A few years ago, near the end of the semester in my Death and Dying class, the professor said something about how we are lucky because we haven’t lived through a war, as in having the war going on around us. I said that I felt I was still affected by a war. Having grown up with a mom who grew up during a war still affects me. My mother’s life has always been colored by “the war.” She was a child living near London during World War II. It ended when she was eight. I grew up listening to her stories, stories she had to tell, I suppose, because they were still vivid in her life.
One of my best memories of living in North Carolina, were this class was attended, was the night a bunch of friends were sitting around talking. Sophie, who is my age, grew up in England. We were talking about our parents and we started explaining how hard it is to get your parents to feel sorry for you when they grew up amid bombs and death.
“Mom, I don’t feel good. Can I stay home from school?”
“Stay home from school? You’re lucky you have a school. I used to have to get under my desk while the bombs fell, then get up, brush the plaster off the desk, and get back to work. You go to school and count your blessings.”
“Mom, I don’t like this. Is there something else I can eat?”
“You don’t like it? You’re lucky you have food. When I was your age, my mother would give me the coupons for the black market and I’d have to go haggle with old men and what ever I was able to get was what we shared for food that week. Now eat.”
It was fun having Sophie there because she understood.

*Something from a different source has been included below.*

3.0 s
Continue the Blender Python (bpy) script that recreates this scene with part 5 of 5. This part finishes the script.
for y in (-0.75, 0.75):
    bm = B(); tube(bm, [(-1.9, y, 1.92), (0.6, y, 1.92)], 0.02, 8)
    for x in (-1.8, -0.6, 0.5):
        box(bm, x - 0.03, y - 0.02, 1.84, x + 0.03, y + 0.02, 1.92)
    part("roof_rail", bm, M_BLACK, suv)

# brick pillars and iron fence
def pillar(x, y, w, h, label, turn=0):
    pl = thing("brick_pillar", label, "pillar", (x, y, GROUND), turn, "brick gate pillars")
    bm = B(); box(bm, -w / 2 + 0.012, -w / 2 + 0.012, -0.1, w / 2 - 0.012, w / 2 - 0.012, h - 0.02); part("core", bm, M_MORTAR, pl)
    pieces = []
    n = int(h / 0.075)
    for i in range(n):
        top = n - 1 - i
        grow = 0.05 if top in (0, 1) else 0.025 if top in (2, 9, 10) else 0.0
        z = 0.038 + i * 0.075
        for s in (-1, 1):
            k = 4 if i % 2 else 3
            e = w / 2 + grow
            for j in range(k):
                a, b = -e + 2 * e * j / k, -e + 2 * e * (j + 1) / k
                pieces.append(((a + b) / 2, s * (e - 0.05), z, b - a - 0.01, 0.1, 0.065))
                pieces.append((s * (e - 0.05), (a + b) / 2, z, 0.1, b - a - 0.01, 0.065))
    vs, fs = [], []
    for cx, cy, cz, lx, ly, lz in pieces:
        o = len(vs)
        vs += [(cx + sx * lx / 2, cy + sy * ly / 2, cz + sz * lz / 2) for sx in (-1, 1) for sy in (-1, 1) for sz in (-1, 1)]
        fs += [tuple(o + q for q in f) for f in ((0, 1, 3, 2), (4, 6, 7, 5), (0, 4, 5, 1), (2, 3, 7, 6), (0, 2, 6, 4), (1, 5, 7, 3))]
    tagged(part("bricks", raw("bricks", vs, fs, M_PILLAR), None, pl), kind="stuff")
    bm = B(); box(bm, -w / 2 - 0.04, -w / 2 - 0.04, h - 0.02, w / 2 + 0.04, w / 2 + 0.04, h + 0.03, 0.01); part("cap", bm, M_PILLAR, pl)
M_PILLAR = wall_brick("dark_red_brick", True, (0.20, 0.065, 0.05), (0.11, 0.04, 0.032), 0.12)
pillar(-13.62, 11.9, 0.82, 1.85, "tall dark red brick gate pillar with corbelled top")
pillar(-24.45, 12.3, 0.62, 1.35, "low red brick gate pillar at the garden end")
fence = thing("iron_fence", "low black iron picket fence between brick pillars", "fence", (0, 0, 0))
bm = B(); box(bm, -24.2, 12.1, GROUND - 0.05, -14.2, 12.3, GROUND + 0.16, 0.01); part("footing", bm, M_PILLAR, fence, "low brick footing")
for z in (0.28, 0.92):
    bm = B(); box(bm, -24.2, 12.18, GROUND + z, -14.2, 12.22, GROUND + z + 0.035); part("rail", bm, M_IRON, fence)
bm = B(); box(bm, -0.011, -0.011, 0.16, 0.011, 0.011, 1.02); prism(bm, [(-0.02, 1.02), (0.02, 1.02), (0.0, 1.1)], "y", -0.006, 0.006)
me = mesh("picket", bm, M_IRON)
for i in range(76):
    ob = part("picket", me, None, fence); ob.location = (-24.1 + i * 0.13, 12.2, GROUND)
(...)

We laughed and laughed.
My Uncle Tom, who is my mother’s brother, sent me this picture. It’s my mother’s mother with, I assume, her four oldest kids.

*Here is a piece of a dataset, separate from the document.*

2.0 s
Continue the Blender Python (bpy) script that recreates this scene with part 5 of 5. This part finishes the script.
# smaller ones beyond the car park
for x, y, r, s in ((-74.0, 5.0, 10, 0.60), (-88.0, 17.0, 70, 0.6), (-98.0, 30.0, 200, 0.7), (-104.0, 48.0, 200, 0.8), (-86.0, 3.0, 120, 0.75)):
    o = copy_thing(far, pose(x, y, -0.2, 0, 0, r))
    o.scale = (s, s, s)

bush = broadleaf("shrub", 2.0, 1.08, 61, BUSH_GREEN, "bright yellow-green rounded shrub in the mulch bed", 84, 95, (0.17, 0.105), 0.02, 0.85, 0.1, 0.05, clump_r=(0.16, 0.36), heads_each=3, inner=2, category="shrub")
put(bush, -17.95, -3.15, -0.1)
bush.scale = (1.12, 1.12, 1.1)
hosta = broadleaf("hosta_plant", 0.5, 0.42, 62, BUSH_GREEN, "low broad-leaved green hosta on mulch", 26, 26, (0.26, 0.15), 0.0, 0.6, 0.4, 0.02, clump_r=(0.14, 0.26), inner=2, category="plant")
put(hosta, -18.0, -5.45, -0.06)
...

I was surprised at my first reaction. I thought, “Oh, look. My grandmother, being a young mother, before the war.”
I noticed right away that the three oldest kids are looking right at the camera while my grandmother is trying to get the littlest one to look at the camera. I love the picture. You can see her not just as a mother, but doing the act of mothering.

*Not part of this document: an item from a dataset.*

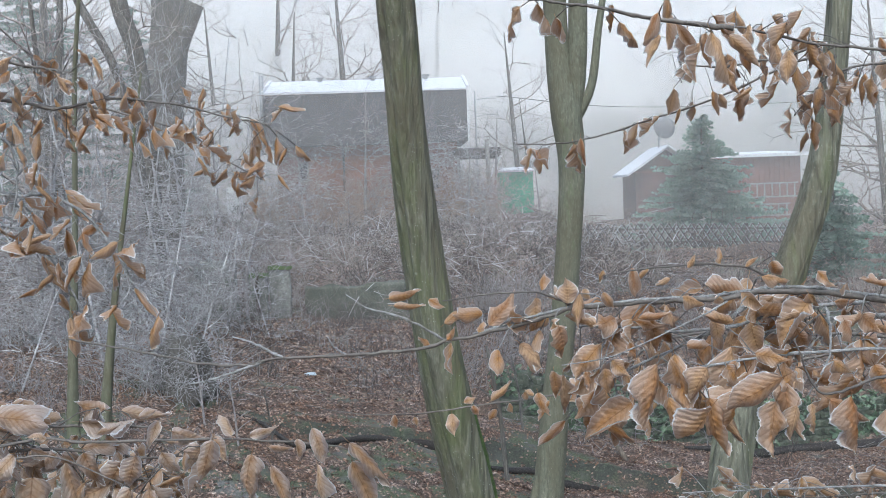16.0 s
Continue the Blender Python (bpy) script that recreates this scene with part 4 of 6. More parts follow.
# ---- thin stems and saplings ----
def sapling(pts, label, material=None, twigs=6, seed=1, twig_len=0.3, r=0.006):
    t = thing("sapling", (0, 0, 0), label, "sapling")
    stem("stem", pts, material or M_TWIG, t, 6, 24, 0, 1)
    p = spline(pts, 40)
    q = random.Random(seed)
    for k in range(twigs):
        i = int(8 + 30 * (k + q.random()) / twigs)
        i = min(i, 39)
        a = q.uniform(0, 6.28)
        d = np.array([math.cos(a), math.sin(a) * 0.6, q.uniform(0.3, 0.9)]) * twig_len * q.uniform(0.4, 1.1)
        c = p[i, :3]
        stem("twig", [(*c, p[i, 3] * 0.6), (*(c + d * 0.5 + np.array([0, 0, 0.02])), p[i, 3] * 0.45), (*(c + d), p[i, 3] * 0.25)], material or M_TWIG, t, 5, 7)
    return t


sapling([(-1.20, 5.5, gz(-1.2, 5.5) - 0.02, 0.007), (-1.13, 5.5, 3.47, 0.006), (-1.06, 5.5, 3.87, 0.004), (-1.05, 5.5, 4.07, 0.002)], "thin frosted sapling on the bank", M_TWIG, 14, 3, 0.13)
sapling([(-2.12, 12.3, 0.30, 0.024), (-2.255, 12.3, 0.67, 0.022), (-2.18, 12.3, 0.95, 0.022), (-2.25, 12.3, 1.46, 0.020), (-2.21, 12.3, 2.0, 0.018), (-2.07, 12.3, 2.45, 0.014), (-2.05, 12.3, 2.9, 0.010)], "thin crooked pale sapling", M_TWIG, 9, 4, 0.35)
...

But why did I instantly need to anchor the picture into a timeline of the war?
I always have a sense of impending doom. As a child, I just assumed that my war would come. Looking at history, few generations miss it. I figured everyone gets their war. As a child of the seventies, I always assume economic good times are just part of a cycle, only to be followed by economic bad times. I deal with that one by living under my means in good times so I’m ready for bad times. I find it surprising when people are surprised by bad economic fortune. What were they expecting? Always a boon? Hmm. Based on what?
This grandmother was the only grandparent alive when I was born. By then, she was living in Australia. I never met her before she died, but I do remember talking to her on the phone once. I was a young teenager I think. With no preparation, my parents woke me up in the middle of the night and said, “Your grandmother’s on the phone. Come talk to her.” I still remember her saying, “You sound so American.” I don’t remember much else of the conversation, but I don’t think I was old enough to figure out what to say.
When I was about 8 years old, she sent me a Koala bear and a silver cross. I loved that Koala bear. My dog chewed it up years later, and I remember sobbing. I was broken-hearted over the loss of that Koala bear. I still wear the cross every day.
I guess I think about the war because this woman was more than my grandmother. She was a person who had many elements to her, many I don’t even know. The fact that she was a women who survived a war and raised her children during a war that was raging around her strikes me as amazing. That I know of her.